Give a verbatim copy of the lines below, minus the pictures.

◆ Data lines ◆

_ _ _

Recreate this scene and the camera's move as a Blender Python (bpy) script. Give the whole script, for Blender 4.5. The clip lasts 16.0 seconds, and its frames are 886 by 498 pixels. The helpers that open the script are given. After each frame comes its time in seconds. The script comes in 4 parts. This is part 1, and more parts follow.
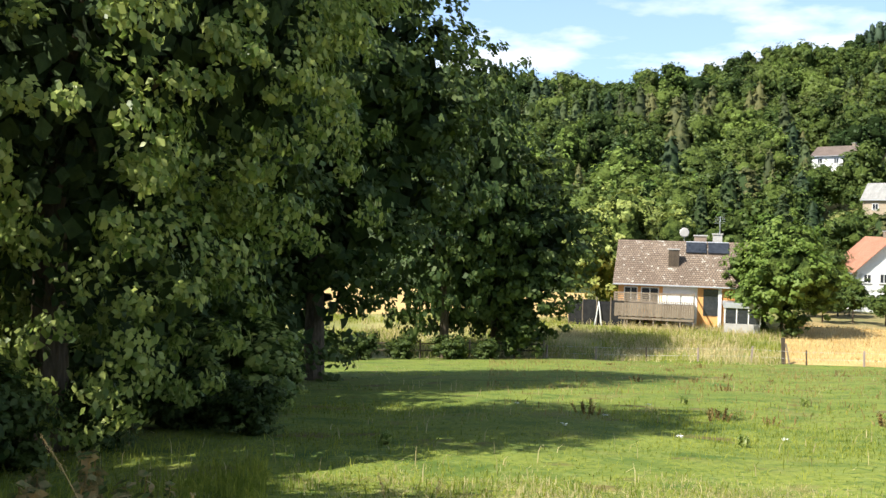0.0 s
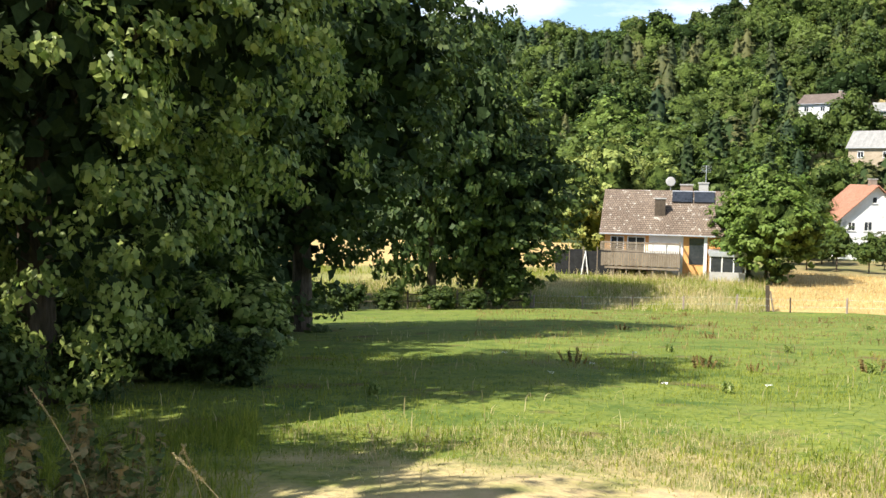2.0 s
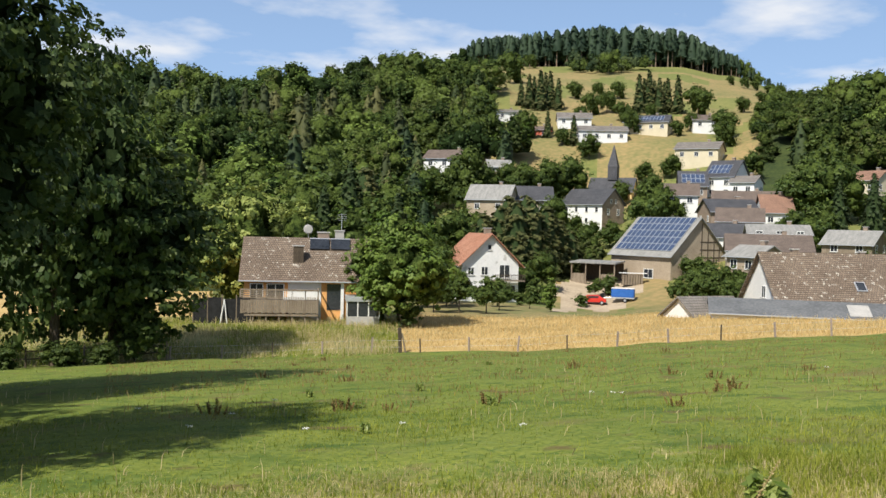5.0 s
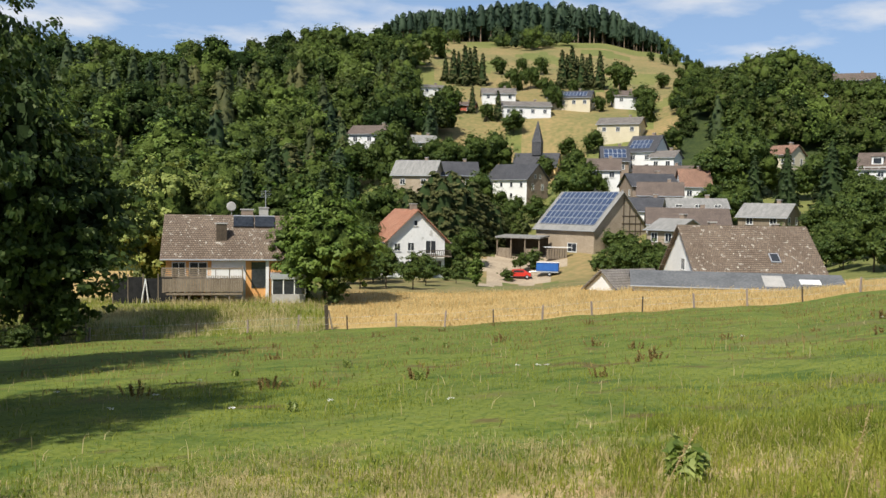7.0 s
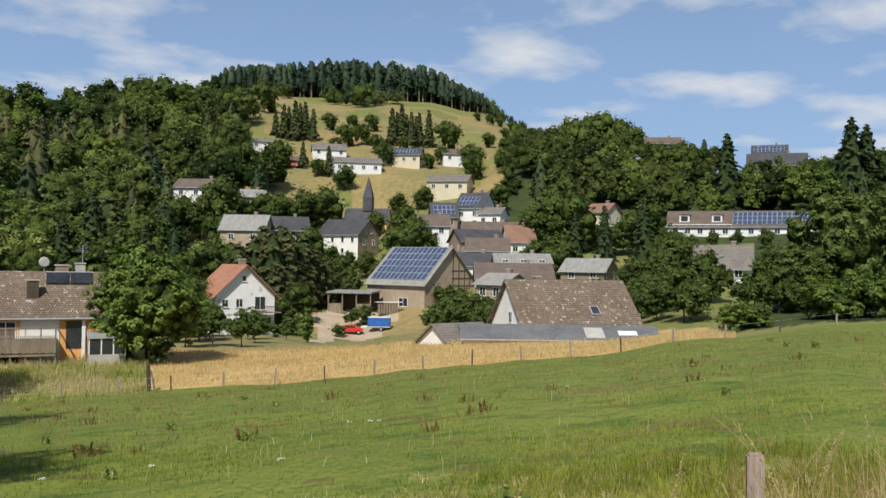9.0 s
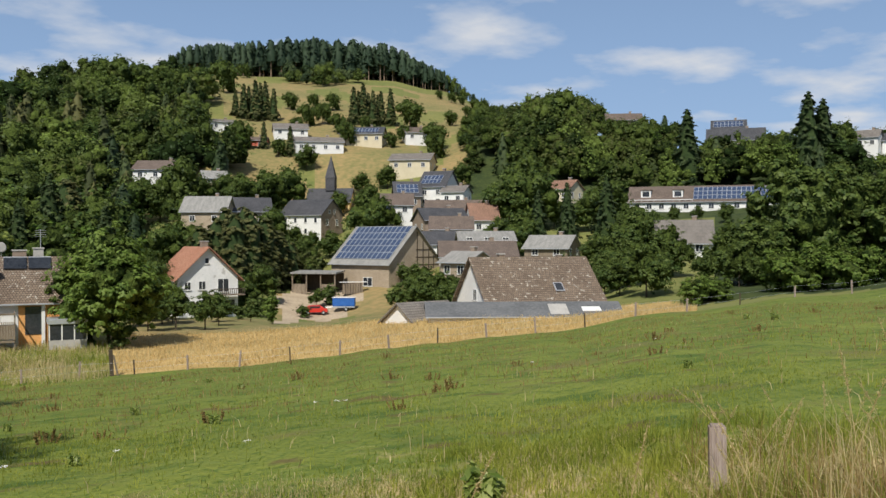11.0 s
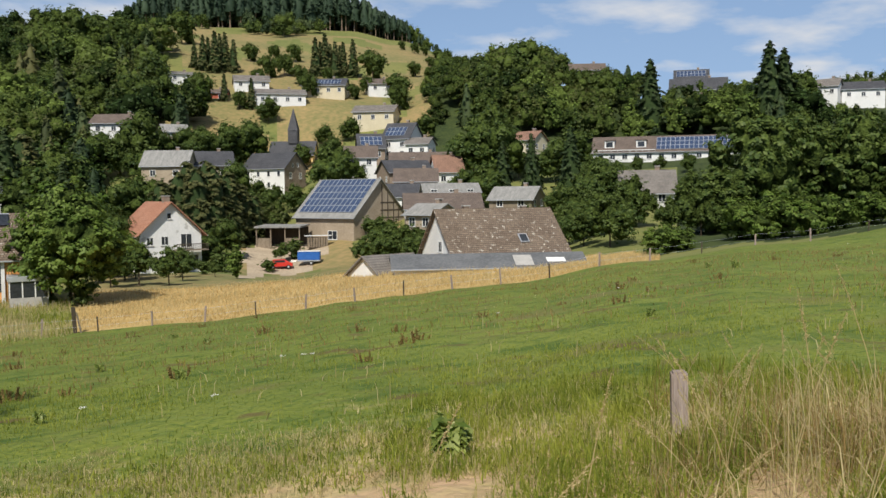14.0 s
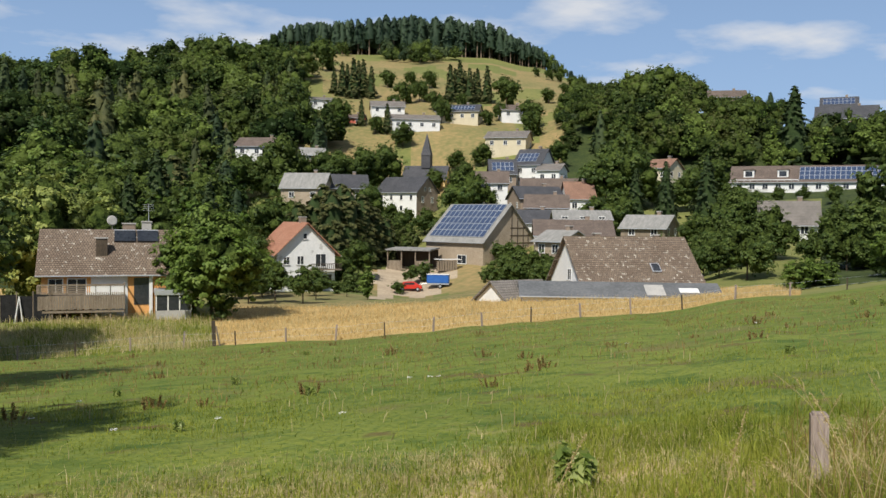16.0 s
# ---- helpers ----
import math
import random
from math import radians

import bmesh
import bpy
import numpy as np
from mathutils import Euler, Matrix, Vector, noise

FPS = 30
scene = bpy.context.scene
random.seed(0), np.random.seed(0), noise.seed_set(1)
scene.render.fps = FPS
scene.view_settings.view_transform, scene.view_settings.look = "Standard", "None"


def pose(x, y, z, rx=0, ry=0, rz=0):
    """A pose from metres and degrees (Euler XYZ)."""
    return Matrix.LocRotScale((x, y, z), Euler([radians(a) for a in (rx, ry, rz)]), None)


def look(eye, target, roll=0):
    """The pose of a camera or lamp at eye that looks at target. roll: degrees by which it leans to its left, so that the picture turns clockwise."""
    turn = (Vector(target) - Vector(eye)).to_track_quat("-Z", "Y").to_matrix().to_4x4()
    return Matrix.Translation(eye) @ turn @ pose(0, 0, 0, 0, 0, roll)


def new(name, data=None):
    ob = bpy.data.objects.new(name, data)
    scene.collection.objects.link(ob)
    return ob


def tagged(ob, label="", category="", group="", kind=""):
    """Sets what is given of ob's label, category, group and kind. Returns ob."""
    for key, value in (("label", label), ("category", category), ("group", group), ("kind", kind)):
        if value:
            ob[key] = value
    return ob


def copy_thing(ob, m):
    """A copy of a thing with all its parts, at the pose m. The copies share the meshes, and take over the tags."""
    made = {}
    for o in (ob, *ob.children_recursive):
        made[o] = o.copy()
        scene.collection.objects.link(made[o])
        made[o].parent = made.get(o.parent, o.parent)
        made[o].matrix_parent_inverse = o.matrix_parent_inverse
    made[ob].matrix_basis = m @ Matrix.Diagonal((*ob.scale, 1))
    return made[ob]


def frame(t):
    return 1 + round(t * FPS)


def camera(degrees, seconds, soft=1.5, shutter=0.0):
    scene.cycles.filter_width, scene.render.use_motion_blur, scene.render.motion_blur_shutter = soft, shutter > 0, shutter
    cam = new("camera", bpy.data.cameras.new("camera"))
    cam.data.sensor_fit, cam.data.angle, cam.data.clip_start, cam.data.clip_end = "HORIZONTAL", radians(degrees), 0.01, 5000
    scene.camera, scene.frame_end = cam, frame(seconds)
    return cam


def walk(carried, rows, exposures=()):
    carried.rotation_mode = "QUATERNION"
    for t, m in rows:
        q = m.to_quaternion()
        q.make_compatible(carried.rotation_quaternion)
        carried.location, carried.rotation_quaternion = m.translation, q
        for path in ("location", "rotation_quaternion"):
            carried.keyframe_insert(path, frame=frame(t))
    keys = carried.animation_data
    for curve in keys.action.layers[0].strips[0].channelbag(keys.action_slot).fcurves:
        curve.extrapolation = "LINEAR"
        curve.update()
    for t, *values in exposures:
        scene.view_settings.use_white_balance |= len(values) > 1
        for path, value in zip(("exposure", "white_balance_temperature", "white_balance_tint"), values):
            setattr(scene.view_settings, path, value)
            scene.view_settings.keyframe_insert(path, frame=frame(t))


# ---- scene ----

# ======== camera: stands in one place and pans ========
EYE = 1.6
cam = camera(51.7, 16.0, soft=1.5)
ROWS = [  # seconds, yaw, pitch, roll
    (0.0, -4.86, -1.70, -1.28), (0.5, -2.45, -3.00, -1.23), (1.0, -2.95, -4.05, -1.00), (1.5, -3.98, -4.81, -0.58),
    (2.0, -5.70, -4.76, -0.89), (2.5, -11.80, -4.00, -0.88), (3.0, -17.64, -3.89, -0.54), (3.5, -21.00, -3.39, -0.40),
    (4.0, -22.93, -3.15, -0.55), (4.5, -25.75, -1.62, -0.94), (7.0, -32.67, -2.77, -0.94), (7.5, -34.01, -3.64, -0.80),
    (8.0, -36.53, 0.01, -0.10), (8.5, -40.32, 1.10, -0.61), (9.0, -43.21, 0.85, -0.87), (11.5, -46.97, -1.22, 0.77),
    (12.0, -50.15, -0.78, 0.58), (12.5, -48.49, -1.49, 0.59), (13.0, -48.52, -2.60, 0.53), (13.5, -48.30, -3.54, 0.66),
    (14.0, -47.67, -3.47, 0.61), (14.5, -43.87, -2.98, -0.12), (15.0, -43.53, -3.69, -0.42), (15.5, -41.09, -3.24, -0.31),
    (16.0, -39.54, -1.88, -0.67),
]
walk(cam, [(t, pose(0.12, 0.08, EYE, 90 + p, r, y)) for t, y, p, r in ROWS],
     exposures=[(0.0, 1.0), (2.0, 1.0), (2.5, 0.95), (3.5, 0.55), (4.5, 0.3), (7.0, 0.12), (8.0, 0.0), (9.0, -0.05), (12.5, -0.15), (14.0, -0.1), (16.0, -0.05)])

# ======== world, sun ========
SUN_BEARING, SUN_HEIGHT = -119.0, 49.0
world = bpy.data.worlds.new("sky")
scene.world = world
world.use_nodes = True
wn, wl = world.node_tree.nodes, world.node_tree.links
bg = wn["Background"]
sky = wn.new("ShaderNodeTexSky")
sky.sky_type, sky.sun_disc = "NISHITA", False
sky.sun_elevation, sky.sun_rotation = radians(SUN_HEIGHT), radians(SUN_BEARING)
sky.air_density, sky.dust_density, sky.ozone_density = 1.0, 0.4, 2.5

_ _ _

◆ Exercise solution ◆
Recreate this scene and the camera's move as a Blender Python (bpy) script. Give the whole script, for Blender 4.5. The clip lasts 16.0 seconds, and its frames are 886 by 498 pixels. The helpers that open the script are given. After each frame comes its time in seconds. The script comes in 4 parts. This is part 1, and more parts follow.
0.0 s
2.0 s
5.0 s
7.0 s
9.0 s
11.0 s
14.0 s
16.0 s
# ---- helpers ----
import math
import random
from math import radians

import bmesh
import bpy
import numpy as np
from mathutils import Euler, Matrix, Vector, noise

FPS = 30
scene = bpy.context.scene
random.seed(0), np.random.seed(0), noise.seed_set(1)
scene.render.fps = FPS
scene.view_settings.view_transform, scene.view_settings.look = "Standard", "None"


def pose(x, y, z, rx=0, ry=0, rz=0):
    """A pose from metres and degrees (Euler XYZ)."""
    return Matrix.LocRotScale((x, y, z), Euler([radians(a) for a in (rx, ry, rz)]), None)


def look(eye, target, roll=0):
    """The pose of a camera or lamp at eye that looks at target. roll: degrees by which it leans to its left, so that the picture turns clockwise."""
    turn = (Vector(target) - Vector(eye)).to_track_quat("-Z", "Y").to_matrix().to_4x4()
    return Matrix.Translation(eye) @ turn @ pose(0, 0, 0, 0, 0, roll)


def new(name, data=None):
    ob = bpy.data.objects.new(name, data)
    scene.collection.objects.link(ob)
    return ob


def tagged(ob, label="", category="", group="", kind=""):
    """Sets what is given of ob's label, category, group and kind. Returns ob."""
    for key, value in (("label", label), ("category", category), ("group", group), ("kind", kind)):
        if value:
            ob[key] = value
    return ob


def copy_thing(ob, m):
    """A copy of a thing with all its parts, at the pose m. The copies share the meshes, and take over the tags."""
    made = {}
    for o in (ob, *ob.children_recursive):
        made[o] = o.copy()
        scene.collection.objects.link(made[o])
        made[o].parent = made.get(o.parent, o.parent)
        made[o].matrix_parent_inverse = o.matrix_parent_inverse
    made[ob].matrix_basis = m @ Matrix.Diagonal((*ob.scale, 1))
    return made[ob]


def frame(t):
    return 1 + round(t * FPS)


def camera(degrees, seconds, soft=1.5, shutter=0.0):
    scene.cycles.filter_width, scene.render.use_motion_blur, scene.render.motion_blur_shutter = soft, shutter > 0, shutter
    cam = new("camera", bpy.data.cameras.new("camera"))
    cam.data.sensor_fit, cam.data.angle, cam.data.clip_start, cam.data.clip_end = "HORIZONTAL", radians(degrees), 0.01, 5000
    scene.camera, scene.frame_end = cam, frame(seconds)
    return cam


def walk(carried, rows, exposures=()):
    carried.rotation_mode = "QUATERNION"
    for t, m in rows:
        q = m.to_quaternion()
        q.make_compatible(carried.rotation_quaternion)
        carried.location, carried.rotation_quaternion = m.translation, q
        for path in ("location", "rotation_quaternion"):
            carried.keyframe_insert(path, frame=frame(t))
    keys = carried.animation_data
    for curve in keys.action.layers[0].strips[0].channelbag(keys.action_slot).fcurves:
        curve.extrapolation = "LINEAR"
        curve.update()
    for t, *values in exposures:
        scene.view_settings.use_white_balance |= len(values) > 1
        for path, value in zip(("exposure", "white_balance_temperature", "white_balance_tint"), values):
            setattr(scene.view_settings, path, value)
            scene.view_settings.keyframe_insert(path, frame=frame(t))


# ---- scene ----

# ======== camera: stands in one place and pans ========
EYE = 1.6
cam = camera(51.7, 16.0, soft=1.5)
ROWS = [  # seconds, yaw, pitch, roll
    (0.0, -4.86, -1.70, -1.28), (0.5, -2.45, -3.00, -1.23), (1.0, -2.95, -4.05, -1.00), (1.5, -3.98, -4.81, -0.58),
    (2.0, -5.70, -4.76, -0.89), (2.5, -11.80, -4.00, -0.88), (3.0, -17.64, -3.89, -0.54), (3.5, -21.00, -3.39, -0.40),
    (4.0, -22.93, -3.15, -0.55), (4.5, -25.75, -1.62, -0.94), (7.0, -32.67, -2.77, -0.94), (7.5, -34.01, -3.64, -0.80),
    (8.0, -36.53, 0.01, -0.10), (8.5, -40.32, 1.10, -0.61), (9.0, -43.21, 0.85, -0.87), (11.5, -46.97, -1.22, 0.77),
    (12.0, -50.15, -0.78, 0.58), (12.5, -48.49, -1.49, 0.59), (13.0, -48.52, -2.60, 0.53), (13.5, -48.30, -3.54, 0.66),
    (14.0, -47.67, -3.47, 0.61), (14.5, -43.87, -2.98, -0.12), (15.0, -43.53, -3.69, -0.42), (15.5, -41.09, -3.24, -0.31),
    (16.0, -39.54, -1.88, -0.67),
]
walk(cam, [(t, pose(0.12, 0.08, EYE, 90 + p, r, y)) for t, y, p, r in ROWS],
     exposures=[(0.0, 1.0), (2.0, 1.0), (2.5, 0.95), (3.5, 0.55), (4.5, 0.3), (7.0, 0.12), (8.0, 0.0), (9.0, -0.05), (12.5, -0.15), (14.0, -0.1), (16.0, -0.05)])

# ======== world, sun ========
SUN_BEARING, SUN_HEIGHT = -119.0, 49.0
world = bpy.data.worlds.new("sky")
scene.world = world
world.use_nodes = True
wn, wl = world.node_tree.nodes, world.node_tree.links
bg = wn["Background"]
sky = wn.new("ShaderNodeTexSky")
sky.sky_type, sky.sun_disc = "NISHITA", False
sky.sun_elevation, sky.sun_rotation = radians(SUN_HEIGHT), radians(SUN_BEARING)
sky.air_density, sky.dust_density, sky.ozone_density = 1.0, 0.4, 2.5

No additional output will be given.